Make this simple change to improve your Reltio matches and to reduce the number of potential matches
Customer
American luxury retail company with more than $3 billion in revenue
Problem
It is well known that when working with large volumes of data, inaccuracies tend to emerge, especially when dealing with inconsistent data that comes from multiple sources.
As a company that works on an everyday basis with the Reltio Connected Data Platform, our main objective is to attain the highest data quality standards.
Recently, we ran across an interesting topic on match rules strategies in the Reltio documentation that helped us to improve accuracy of matches.
We had 10 million crosswalks which generated 2,5 million entities of type Individual in one of our Reltio tenants. We noticed that there are too many potential matches which were coming from misspellings and nicknames of first name attribute values. Our target was to reduce those potential matches to lower the overall count of Individuals and to have more accurate record matching.
Solution
We used a combination of DoubleMetaphoneComparator and Name Dictionary Cleanser, as suggested in Reltio’s documentation, but incorporated them in a couple of automatic merge rules, instead of suspect match rules. The DoubleMetaphoneComparator covered cases where first name values are phonetically equal, even when they are written a bit differently. The Name Dictionary Cleanser covered nicknames that should be treated as semantically equal.

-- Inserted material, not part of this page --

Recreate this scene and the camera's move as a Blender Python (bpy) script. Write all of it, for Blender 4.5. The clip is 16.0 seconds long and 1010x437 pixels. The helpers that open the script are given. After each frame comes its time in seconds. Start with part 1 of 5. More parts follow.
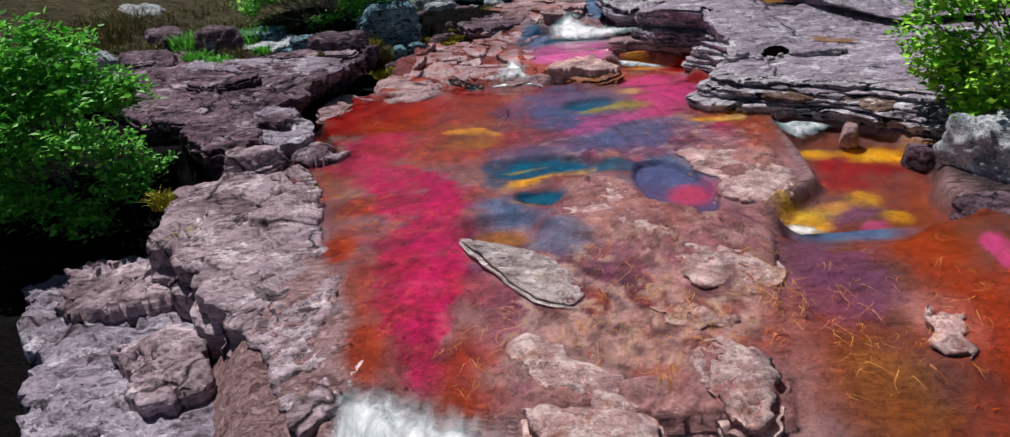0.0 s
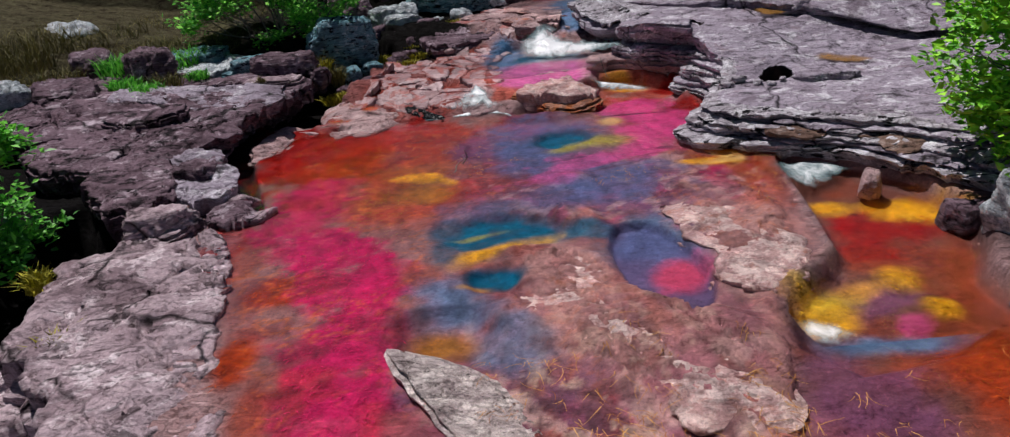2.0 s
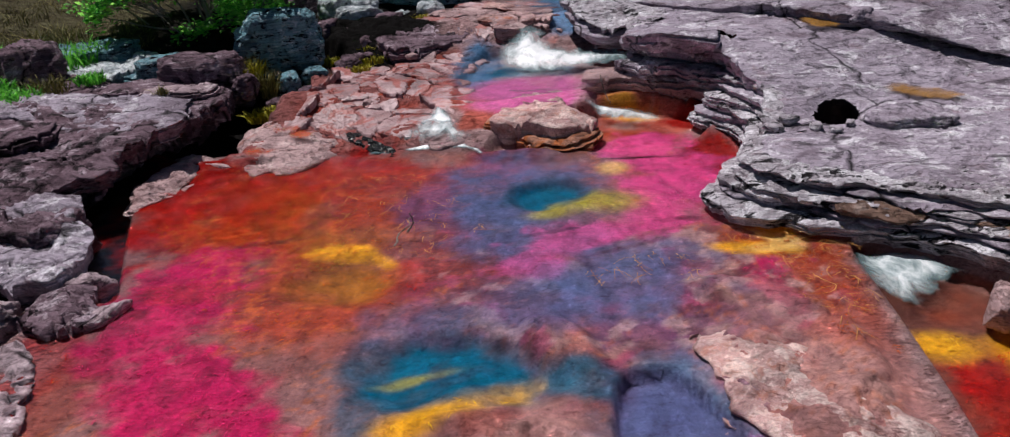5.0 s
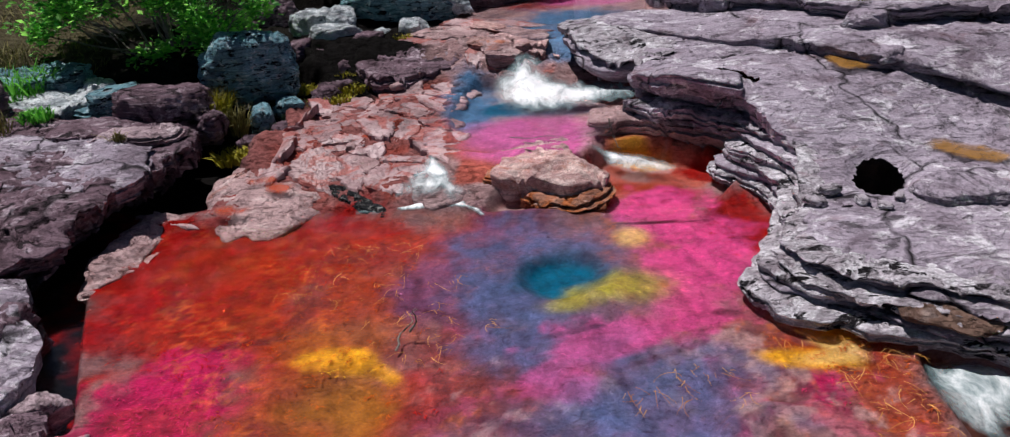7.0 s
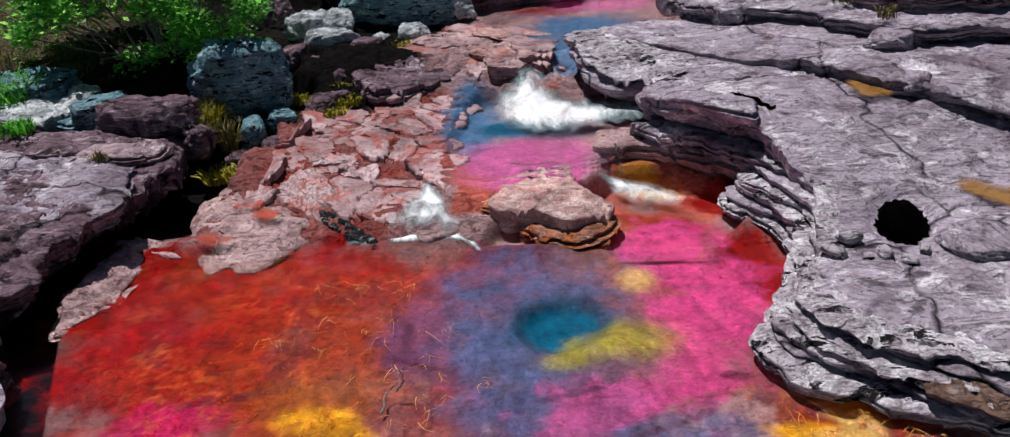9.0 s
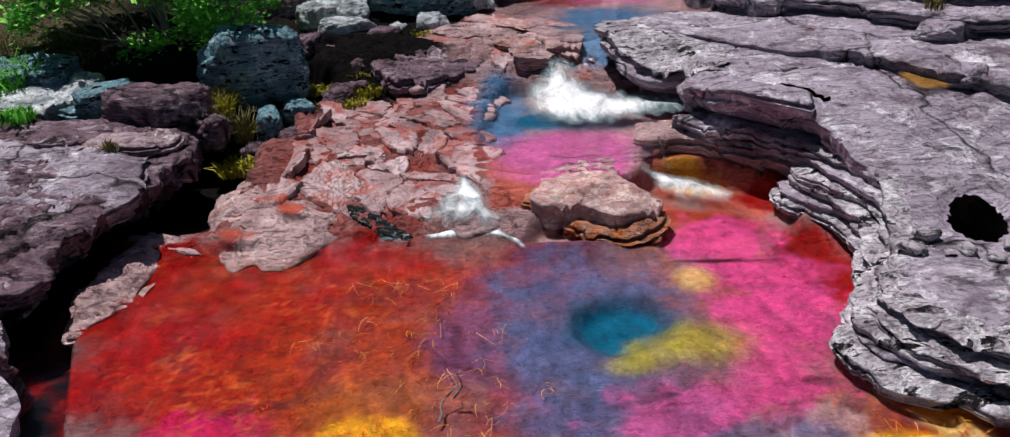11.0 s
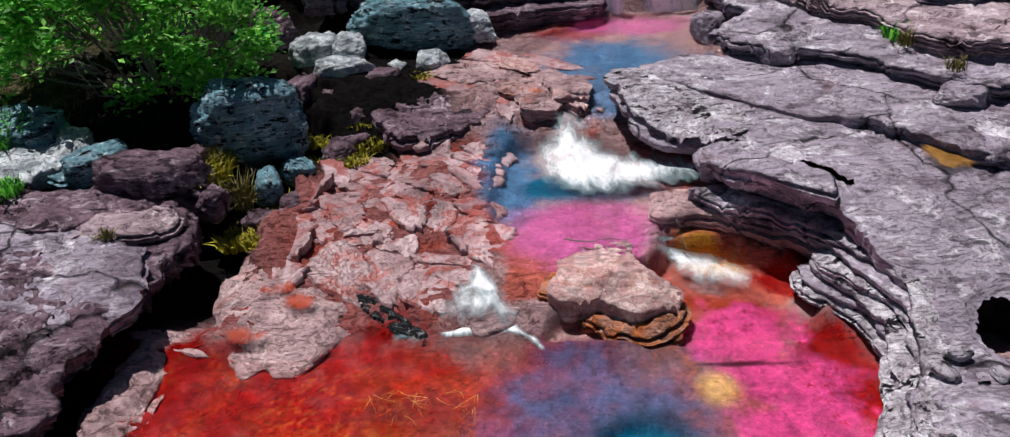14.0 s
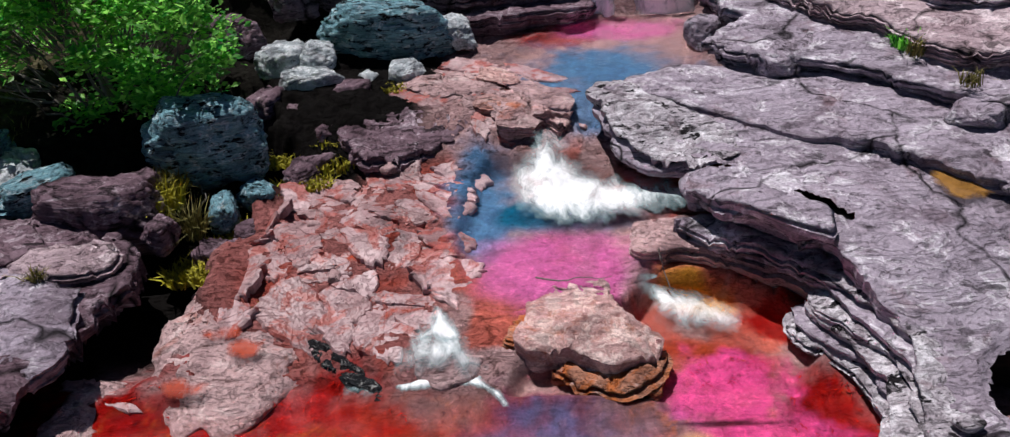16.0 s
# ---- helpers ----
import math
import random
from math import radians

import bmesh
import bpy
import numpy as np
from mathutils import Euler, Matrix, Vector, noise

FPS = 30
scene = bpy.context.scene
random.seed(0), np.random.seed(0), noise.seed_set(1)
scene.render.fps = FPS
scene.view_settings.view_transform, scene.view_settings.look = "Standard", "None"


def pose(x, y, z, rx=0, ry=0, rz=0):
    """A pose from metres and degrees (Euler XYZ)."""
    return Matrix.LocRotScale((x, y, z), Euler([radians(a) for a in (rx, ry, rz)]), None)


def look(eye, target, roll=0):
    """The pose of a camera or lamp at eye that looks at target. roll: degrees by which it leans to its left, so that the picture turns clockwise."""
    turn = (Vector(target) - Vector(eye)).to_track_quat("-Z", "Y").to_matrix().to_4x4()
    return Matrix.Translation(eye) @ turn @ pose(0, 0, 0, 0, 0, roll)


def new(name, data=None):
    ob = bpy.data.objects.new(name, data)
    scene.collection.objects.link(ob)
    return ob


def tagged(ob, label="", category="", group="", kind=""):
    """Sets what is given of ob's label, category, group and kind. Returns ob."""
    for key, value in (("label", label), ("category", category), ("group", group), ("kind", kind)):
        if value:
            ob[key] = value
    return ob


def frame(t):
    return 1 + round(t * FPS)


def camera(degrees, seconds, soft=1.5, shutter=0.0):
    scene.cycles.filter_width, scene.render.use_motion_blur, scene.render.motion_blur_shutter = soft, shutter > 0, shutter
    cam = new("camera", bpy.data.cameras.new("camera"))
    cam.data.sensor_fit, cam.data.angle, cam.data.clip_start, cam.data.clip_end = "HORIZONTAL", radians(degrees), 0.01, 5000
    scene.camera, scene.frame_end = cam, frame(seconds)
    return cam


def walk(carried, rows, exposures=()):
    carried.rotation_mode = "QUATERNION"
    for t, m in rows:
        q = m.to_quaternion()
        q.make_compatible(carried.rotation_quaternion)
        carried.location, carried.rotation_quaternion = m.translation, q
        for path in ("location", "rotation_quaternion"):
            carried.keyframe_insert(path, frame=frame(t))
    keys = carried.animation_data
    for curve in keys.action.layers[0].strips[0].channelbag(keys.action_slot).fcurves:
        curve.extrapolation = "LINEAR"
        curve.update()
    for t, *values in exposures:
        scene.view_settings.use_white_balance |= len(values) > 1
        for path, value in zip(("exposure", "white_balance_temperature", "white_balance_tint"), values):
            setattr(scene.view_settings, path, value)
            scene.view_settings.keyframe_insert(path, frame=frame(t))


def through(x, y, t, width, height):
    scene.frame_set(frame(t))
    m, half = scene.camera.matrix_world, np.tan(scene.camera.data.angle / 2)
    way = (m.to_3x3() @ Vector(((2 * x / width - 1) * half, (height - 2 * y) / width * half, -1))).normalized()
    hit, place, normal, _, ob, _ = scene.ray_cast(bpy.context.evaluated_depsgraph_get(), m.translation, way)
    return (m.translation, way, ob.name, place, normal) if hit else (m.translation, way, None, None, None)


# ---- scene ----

- There are a couple of things that you need to consider when changing your match rule structure:
don’t forget to analyze your data prior to making any changes
perform tests with different comparators to see which one works best for your use case
assess the impact on your downstream systems when it comes to changing the merge rules
Impact
This action reduced the count of Individuals by 5% of which 80% had 1 or more than 1 potential matches. That led to an increase in the consolidation rate and a decrease in the potential matches count which reduced the workload on the data stewards.